By: Alan K. Koh
Oppressed, outvoted, and outgunned, minority shareholders have an obvious solution for their woes: vote with their feet, sell their shares, and leave the company. But this “Wall Street Rule” is only available to shareholders in publicly listed corporations; shareholders in close corporations—privately owned business entities with no market for their shares—do not have the option of easy exit. Legal solutions which enable the shareholder to voluntarily exit a company with their capital such as the oppression or unfair prejudice remedies in US and Anglo-Commonwealth corporate law—what this Article classifies as “withdrawal remedies”—are therefore vital in close corporations.

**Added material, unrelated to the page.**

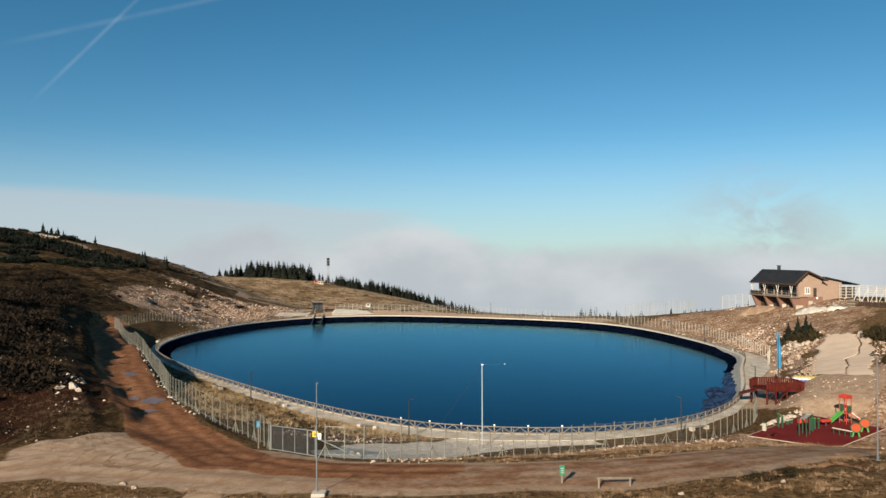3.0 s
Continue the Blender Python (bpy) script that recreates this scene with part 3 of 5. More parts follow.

However, until relatively recently, shareholders in Japan’s close corporations had no access to withdrawal under corporate law, as neither of Japan’s then-dominant close corporation forms offered it. By revealing how shareholder litigants, attorneys, and judges in Japan responded to the absence of withdrawal, this Article shows how Japan’s experience was no outlier among nations, but instead powerfully demonstrates the importance of withdrawal remedies in practice. Later, withdrawal remedies at law for close corporations became available in Japan for the first time with the watershed Kaisha-hō (Companies Act) of 2005, which introduced a new close corporation form, the Gōdō Kaisha (GK). This Article analyzes the challenges facing Japan’s new withdrawal regime and shows how comparative corporate law—armed with the law and experience of withdrawal in the United States, the
United Kingdom, and Germany—offers valuable insights for the development of withdrawal in the world’s second largest developed economy.